══ Collected material

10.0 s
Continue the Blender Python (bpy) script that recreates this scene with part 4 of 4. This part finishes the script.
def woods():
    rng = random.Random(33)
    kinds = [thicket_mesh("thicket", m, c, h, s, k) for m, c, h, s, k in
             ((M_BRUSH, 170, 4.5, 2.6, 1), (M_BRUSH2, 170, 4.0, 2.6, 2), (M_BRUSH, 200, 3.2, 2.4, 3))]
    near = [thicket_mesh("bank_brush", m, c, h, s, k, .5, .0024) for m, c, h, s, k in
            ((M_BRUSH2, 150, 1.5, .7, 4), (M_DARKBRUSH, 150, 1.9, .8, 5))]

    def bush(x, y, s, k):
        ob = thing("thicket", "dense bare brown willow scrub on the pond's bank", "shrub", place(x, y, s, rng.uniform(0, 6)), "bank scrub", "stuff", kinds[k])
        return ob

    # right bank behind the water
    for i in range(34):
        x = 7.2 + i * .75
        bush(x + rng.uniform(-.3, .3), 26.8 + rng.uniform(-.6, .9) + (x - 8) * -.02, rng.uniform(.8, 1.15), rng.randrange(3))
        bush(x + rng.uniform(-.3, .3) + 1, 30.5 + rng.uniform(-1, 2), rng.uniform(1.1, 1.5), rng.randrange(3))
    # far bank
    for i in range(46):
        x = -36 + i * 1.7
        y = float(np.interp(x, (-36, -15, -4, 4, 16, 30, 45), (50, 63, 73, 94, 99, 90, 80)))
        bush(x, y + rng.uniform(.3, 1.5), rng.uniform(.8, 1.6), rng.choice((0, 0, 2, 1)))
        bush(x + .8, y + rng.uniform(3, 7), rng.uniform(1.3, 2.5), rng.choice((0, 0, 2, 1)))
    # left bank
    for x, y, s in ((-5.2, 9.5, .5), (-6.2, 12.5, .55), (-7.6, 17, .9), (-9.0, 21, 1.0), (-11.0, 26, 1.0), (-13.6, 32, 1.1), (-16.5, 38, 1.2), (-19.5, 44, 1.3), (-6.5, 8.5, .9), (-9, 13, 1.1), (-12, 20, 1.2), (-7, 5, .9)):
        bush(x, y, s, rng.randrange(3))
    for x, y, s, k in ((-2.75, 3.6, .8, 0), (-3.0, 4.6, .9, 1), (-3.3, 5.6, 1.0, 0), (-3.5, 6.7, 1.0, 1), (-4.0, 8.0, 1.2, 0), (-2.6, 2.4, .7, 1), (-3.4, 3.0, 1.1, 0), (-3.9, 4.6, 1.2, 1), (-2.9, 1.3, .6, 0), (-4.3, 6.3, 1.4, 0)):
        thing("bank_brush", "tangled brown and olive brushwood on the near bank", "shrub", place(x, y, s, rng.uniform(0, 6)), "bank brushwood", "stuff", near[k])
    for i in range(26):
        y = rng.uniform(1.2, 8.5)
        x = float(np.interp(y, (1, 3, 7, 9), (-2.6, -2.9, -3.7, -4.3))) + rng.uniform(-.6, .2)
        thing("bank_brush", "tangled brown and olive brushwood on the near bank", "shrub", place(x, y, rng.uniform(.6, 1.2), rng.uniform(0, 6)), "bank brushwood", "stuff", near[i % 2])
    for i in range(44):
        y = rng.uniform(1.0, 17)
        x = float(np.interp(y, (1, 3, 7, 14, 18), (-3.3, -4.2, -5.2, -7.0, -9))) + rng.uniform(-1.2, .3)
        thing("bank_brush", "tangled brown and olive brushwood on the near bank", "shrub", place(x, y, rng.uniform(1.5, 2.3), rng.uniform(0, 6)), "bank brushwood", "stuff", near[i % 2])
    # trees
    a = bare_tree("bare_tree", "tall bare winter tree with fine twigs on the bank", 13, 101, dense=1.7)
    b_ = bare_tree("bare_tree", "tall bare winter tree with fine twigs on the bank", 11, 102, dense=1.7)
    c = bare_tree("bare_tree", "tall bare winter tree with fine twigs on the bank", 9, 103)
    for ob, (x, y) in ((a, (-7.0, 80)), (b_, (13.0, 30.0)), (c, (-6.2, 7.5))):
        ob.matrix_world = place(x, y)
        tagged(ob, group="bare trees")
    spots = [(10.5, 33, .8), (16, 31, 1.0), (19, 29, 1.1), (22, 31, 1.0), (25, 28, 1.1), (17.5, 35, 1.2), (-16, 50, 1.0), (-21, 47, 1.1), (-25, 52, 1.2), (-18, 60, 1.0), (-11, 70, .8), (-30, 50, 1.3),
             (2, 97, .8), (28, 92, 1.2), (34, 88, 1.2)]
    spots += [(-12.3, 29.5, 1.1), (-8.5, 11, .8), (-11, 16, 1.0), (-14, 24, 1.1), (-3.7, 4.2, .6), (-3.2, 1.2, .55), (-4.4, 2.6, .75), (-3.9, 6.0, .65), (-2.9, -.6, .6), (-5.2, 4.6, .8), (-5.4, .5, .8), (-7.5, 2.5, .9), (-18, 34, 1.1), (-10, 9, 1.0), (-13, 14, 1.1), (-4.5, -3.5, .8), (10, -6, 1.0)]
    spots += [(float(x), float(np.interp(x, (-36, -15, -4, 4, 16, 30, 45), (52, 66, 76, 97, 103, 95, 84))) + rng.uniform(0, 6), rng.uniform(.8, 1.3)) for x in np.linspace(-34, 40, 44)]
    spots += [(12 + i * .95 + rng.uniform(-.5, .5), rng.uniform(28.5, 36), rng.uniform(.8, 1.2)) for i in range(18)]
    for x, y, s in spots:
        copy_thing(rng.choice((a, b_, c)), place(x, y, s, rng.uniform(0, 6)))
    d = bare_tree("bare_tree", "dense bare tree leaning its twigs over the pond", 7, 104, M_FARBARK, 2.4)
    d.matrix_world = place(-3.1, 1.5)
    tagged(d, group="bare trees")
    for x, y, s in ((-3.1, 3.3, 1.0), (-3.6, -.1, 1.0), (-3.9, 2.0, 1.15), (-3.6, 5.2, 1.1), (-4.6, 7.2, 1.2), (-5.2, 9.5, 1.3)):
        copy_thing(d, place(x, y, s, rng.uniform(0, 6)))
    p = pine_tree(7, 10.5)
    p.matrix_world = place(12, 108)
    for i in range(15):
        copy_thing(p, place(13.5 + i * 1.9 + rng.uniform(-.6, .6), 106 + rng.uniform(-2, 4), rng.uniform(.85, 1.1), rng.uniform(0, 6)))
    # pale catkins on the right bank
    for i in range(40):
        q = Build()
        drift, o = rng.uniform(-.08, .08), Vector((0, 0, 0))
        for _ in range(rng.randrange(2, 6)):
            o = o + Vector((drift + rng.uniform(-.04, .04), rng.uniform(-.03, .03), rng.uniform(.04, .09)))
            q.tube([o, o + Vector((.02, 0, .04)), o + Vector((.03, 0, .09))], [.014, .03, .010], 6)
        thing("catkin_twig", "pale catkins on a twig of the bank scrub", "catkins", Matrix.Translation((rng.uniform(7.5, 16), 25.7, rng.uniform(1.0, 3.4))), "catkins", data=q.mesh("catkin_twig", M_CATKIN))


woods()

════

- _Your instructions_
Can you reproduce all the material exactly?

- _Correct output_
10.0 s
Continue the Blender Python (bpy) script that recreates this scene with part 4 of 4. This part finishes the script.
def woods():
    rng = random.Random(33)
    kinds = [thicket_mesh("thicket", m, c, h, s, k) for m, c, h, s, k in
             ((M_BRUSH, 170, 4.5, 2.6, 1), (M_BRUSH2, 170, 4.0, 2.6, 2), (M_BRUSH, 200, 3.2, 2.4, 3))]
    near = [thicket_mesh("bank_brush", m, c, h, s, k, .5, .0024) for m, c, h, s, k in
            ((M_BRUSH2, 150, 1.5, .7, 4), (M_DARKBRUSH, 150, 1.9, .8, 5))]

    def bush(x, y, s, k):
        ob = thing("thicket", "dense bare brown willow scrub on the pond's bank", "shrub", place(x, y, s, rng.uniform(0, 6)), "bank scrub", "stuff", kinds[k])
        return ob

    # right bank behind the water
    for i in range(34):
        x = 7.2 + i * .75
        bush(x + rng.uniform(-.3, .3), 26.8 + rng.uniform(-.6, .9) + (x - 8) * -.02, rng.uniform(.8, 1.15), rng.randrange(3))
        bush(x + rng.uniform(-.3, .3) + 1, 30.5 + rng.uniform(-1, 2), rng.uniform(1.1, 1.5), rng.randrange(3))
    # far bank
    for i in range(46):
        x = -36 + i * 1.7
        y = float(np.interp(x, (-36, -15, -4, 4, 16, 30, 45), (50, 63, 73, 94, 99, 90, 80)))
        bush(x, y + rng.uniform(.3, 1.5), rng.uniform(.8, 1.6), rng.choice((0, 0, 2, 1)))
        bush(x + .8, y + rng.uniform(3, 7), rng.uniform(1.3, 2.5), rng.choice((0, 0, 2, 1)))
    # left bank
    for x, y, s in ((-5.2, 9.5, .5), (-6.2, 12.5, .55), (-7.6, 17, .9), (-9.0, 21, 1.0), (-11.0, 26, 1.0), (-13.6, 32, 1.1), (-16.5, 38, 1.2), (-19.5, 44, 1.3), (-6.5, 8.5, .9), (-9, 13, 1.1), (-12, 20, 1.2), (-7, 5, .9)):
        bush(x, y, s, rng.randrange(3))
    for x, y, s, k in ((-2.75, 3.6, .8, 0), (-3.0, 4.6, .9, 1), (-3.3, 5.6, 1.0, 0), (-3.5, 6.7, 1.0, 1), (-4.0, 8.0, 1.2, 0), (-2.6, 2.4, .7, 1), (-3.4, 3.0, 1.1, 0), (-3.9, 4.6, 1.2, 1), (-2.9, 1.3, .6, 0), (-4.3, 6.3, 1.4, 0)):
        thing("bank_brush", "tangled brown and olive brushwood on the near bank", "shrub", place(x, y, s, rng.uniform(0, 6)), "bank brushwood", "stuff", near[k])
    for i in range(26):
        y = rng.uniform(1.2, 8.5)
        x = float(np.interp(y, (1, 3, 7, 9), (-2.6, -2.9, -3.7, -4.3))) + rng.uniform(-.6, .2)
        thing("bank_brush", "tangled brown and olive brushwood on the near bank", "shrub", place(x, y, rng.uniform(.6, 1.2), rng.uniform(0, 6)), "bank brushwood", "stuff", near[i % 2])
    for i in range(44):
        y = rng.uniform(1.0, 17)
        x = float(np.interp(y, (1, 3, 7, 14, 18), (-3.3, -4.2, -5.2, -7.0, -9))) + rng.uniform(-1.2, .3)
        thing("bank_brush", "tangled brown and olive brushwood on the near bank", "shrub", place(x, y, rng.uniform(1.5, 2.3), rng.uniform(0, 6)), "bank brushwood", "stuff", near[i % 2])
    # trees
    a = bare_tree("bare_tree", "tall bare winter tree with fine twigs on the bank", 13, 101, dense=1.7)
    b_ = bare_tree("bare_tree", "tall bare winter tree with fine twigs on the bank", 11, 102, dense=1.7)
    c = bare_tree("bare_tree", "tall bare winter tree with fine twigs on the bank", 9, 103)
    for ob, (x, y) in ((a, (-7.0, 80)), (b_, (13.0, 30.0)), (c, (-6.2, 7.5))):
        ob.matrix_world = place(x, y)
        tagged(ob, group="bare trees")
    spots = [(10.5, 33, .8), (16, 31, 1.0), (19, 29, 1.1), (22, 31, 1.0), (25, 28, 1.1), (17.5, 35, 1.2), (-16, 50, 1.0), (-21, 47, 1.1), (-25, 52, 1.2), (-18, 60, 1.0), (-11, 70, .8), (-30, 50, 1.3),
             (2, 97, .8), (28, 92, 1.2), (34, 88, 1.2)]
    spots += [(-12.3, 29.5, 1.1), (-8.5, 11, .8), (-11, 16, 1.0), (-14, 24, 1.1), (-3.7, 4.2, .6), (-3.2, 1.2, .55), (-4.4, 2.6, .75), (-3.9, 6.0, .65), (-2.9, -.6, .6), (-5.2, 4.6, .8), (-5.4, .5, .8), (-7.5, 2.5, .9), (-18, 34, 1.1), (-10, 9, 1.0), (-13, 14, 1.1), (-4.5, -3.5, .8), (10, -6, 1.0)]
    spots += [(float(x), float(np.interp(x, (-36, -15, -4, 4, 16, 30, 45), (52, 66, 76, 97, 103, 95, 84))) + rng.uniform(0, 6), rng.uniform(.8, 1.3)) for x in np.linspace(-34, 40, 44)]
    spots += [(12 + i * .95 + rng.uniform(-.5, .5), rng.uniform(28.5, 36), rng.uniform(.8, 1.2)) for i in range(18)]
    for x, y, s in spots:
        copy_thing(rng.choice((a, b_, c)), place(x, y, s, rng.uniform(0, 6)))
    d = bare_tree("bare_tree", "dense bare tree leaning its twigs over the pond", 7, 104, M_FARBARK, 2.4)
    d.matrix_world = place(-3.1, 1.5)
    tagged(d, group="bare trees")
    for x, y, s in ((-3.1, 3.3, 1.0), (-3.6, -.1, 1.0), (-3.9, 2.0, 1.15), (-3.6, 5.2, 1.1), (-4.6, 7.2, 1.2), (-5.2, 9.5, 1.3)):
        copy_thing(d, place(x, y, s, rng.uniform(0, 6)))
    p = pine_tree(7, 10.5)
    p.matrix_world = place(12, 108)
    for i in range(15):
        copy_thing(p, place(13.5 + i * 1.9 + rng.uniform(-.6, .6), 106 + rng.uniform(-2, 4), rng.uniform(.85, 1.1), rng.uniform(0, 6)))
    # pale catkins on the right bank
    for i in range(40):
        q = Build()
        drift, o = rng.uniform(-.08, .08), Vector((0, 0, 0))
        for _ in range(rng.randrange(2, 6)):
            o = o + Vector((drift + rng.uniform(-.04, .04), rng.uniform(-.03, .03), rng.uniform(.04, .09)))
            q.tube([o, o + Vector((.02, 0, .04)), o + Vector((.03, 0, .09))], [.014, .03, .010], 6)
        thing("catkin_twig", "pale catkins on a twig of the bank scrub", "catkins", Matrix.Translation((rng.uniform(7.5, 16), 25.7, rng.uniform(1.0, 3.4))), "catkins", data=q.mesh("catkin_twig", M_CATKIN))


woods()